2 thoughts on “FILÓSOFO JOSÉ ALCIMAR*: O COMUNISTA TOIN BARBEIRO E O CIPÓ DE AROEIRA

  1. Artigo triplicemente esplendoroso: sentido filosófico da mensagem (O comunista barbeiro tio Toin), mensagem que fala por si (O cipó de aroeira) e o intelectual no apogeu da competência e da maturidade que fala por nós e conosco da realidade nordestina e amazônica (Filósofo José Alcimar). Gratidão por compartilhar tão formativo texto. Um abraço de luz.

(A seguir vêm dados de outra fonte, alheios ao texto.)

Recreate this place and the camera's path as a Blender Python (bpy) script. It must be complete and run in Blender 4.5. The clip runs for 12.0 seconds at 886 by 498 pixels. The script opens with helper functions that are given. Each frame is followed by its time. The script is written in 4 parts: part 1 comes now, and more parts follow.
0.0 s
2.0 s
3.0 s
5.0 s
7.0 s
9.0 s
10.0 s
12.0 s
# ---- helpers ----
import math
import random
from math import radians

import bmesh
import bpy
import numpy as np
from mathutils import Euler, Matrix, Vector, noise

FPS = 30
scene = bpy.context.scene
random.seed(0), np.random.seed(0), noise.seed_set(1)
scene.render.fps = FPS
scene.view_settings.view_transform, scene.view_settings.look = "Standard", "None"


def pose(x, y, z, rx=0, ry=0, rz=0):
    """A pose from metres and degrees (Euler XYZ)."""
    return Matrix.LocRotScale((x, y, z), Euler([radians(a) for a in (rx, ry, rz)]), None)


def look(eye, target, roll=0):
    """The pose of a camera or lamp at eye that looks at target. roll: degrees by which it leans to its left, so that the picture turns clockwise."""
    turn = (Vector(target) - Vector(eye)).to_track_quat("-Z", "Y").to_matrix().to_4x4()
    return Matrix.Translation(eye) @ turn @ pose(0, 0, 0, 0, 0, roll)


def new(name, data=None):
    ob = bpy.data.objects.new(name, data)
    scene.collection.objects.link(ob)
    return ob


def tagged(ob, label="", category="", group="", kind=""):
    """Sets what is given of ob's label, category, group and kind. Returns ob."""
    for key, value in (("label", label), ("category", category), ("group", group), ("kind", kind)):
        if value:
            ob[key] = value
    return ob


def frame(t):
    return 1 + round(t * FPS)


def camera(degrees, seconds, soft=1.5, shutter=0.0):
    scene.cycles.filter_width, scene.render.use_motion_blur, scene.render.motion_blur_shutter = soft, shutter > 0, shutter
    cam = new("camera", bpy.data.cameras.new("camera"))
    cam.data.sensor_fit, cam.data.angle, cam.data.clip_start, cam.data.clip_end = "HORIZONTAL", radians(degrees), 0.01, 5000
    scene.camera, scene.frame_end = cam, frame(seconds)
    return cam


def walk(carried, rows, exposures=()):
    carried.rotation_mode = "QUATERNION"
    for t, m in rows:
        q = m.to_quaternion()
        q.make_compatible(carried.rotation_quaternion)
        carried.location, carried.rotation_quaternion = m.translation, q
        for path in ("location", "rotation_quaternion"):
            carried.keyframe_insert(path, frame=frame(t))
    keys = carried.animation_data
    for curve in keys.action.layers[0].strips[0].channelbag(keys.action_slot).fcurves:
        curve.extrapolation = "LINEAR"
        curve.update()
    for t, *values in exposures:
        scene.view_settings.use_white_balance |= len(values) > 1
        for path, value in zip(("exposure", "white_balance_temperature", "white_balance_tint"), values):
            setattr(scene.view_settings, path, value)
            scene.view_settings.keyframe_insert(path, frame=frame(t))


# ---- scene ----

  2. Prezado José Alcimar, quando vi a foto, fiquei pensando que era seu pai, tal a semelhança entre as característica de vocês, com esse sorriso maroto. Amei a crônica pela forma amorosa como você descreve a figura do seu tio, ao mesmo tempo evidenciando seus saberes críticos, em relação ao mundo e à sociedade. Confesso que fiquei com vontade de ir lá nessa barbearia só para conhecer seu tio Toin e bater um papo com ele. Minha avó foi cabelereira por muitos anos. Na infância, eu ficava sentada por ali, ouvindo as conversas das mulheres e o que diziam. Às vezes, falavam do meu pai e nas primeiras vezes eu quis saber melhor o que estavam dizendo, mas minha avó dizia que não era para eu me intrometer na conversa de adultos. Então, eu fingia que estava brincando e ficava ouvindo quietinha para ninguém mandar eu sair de perto. Assim, fui construindo meu raciocínio sobre a análise social nos primórdios da minha atividade pensante. Imagino que seu tio, com tantos anos de trabalho e conhecendo tantas pessoas que foram lá cortar o cabelo, deve ser uma livro vivo de história da cidade. Se um dia escrever um livro com os casos que ele conta, vou querer ler. Parabéns.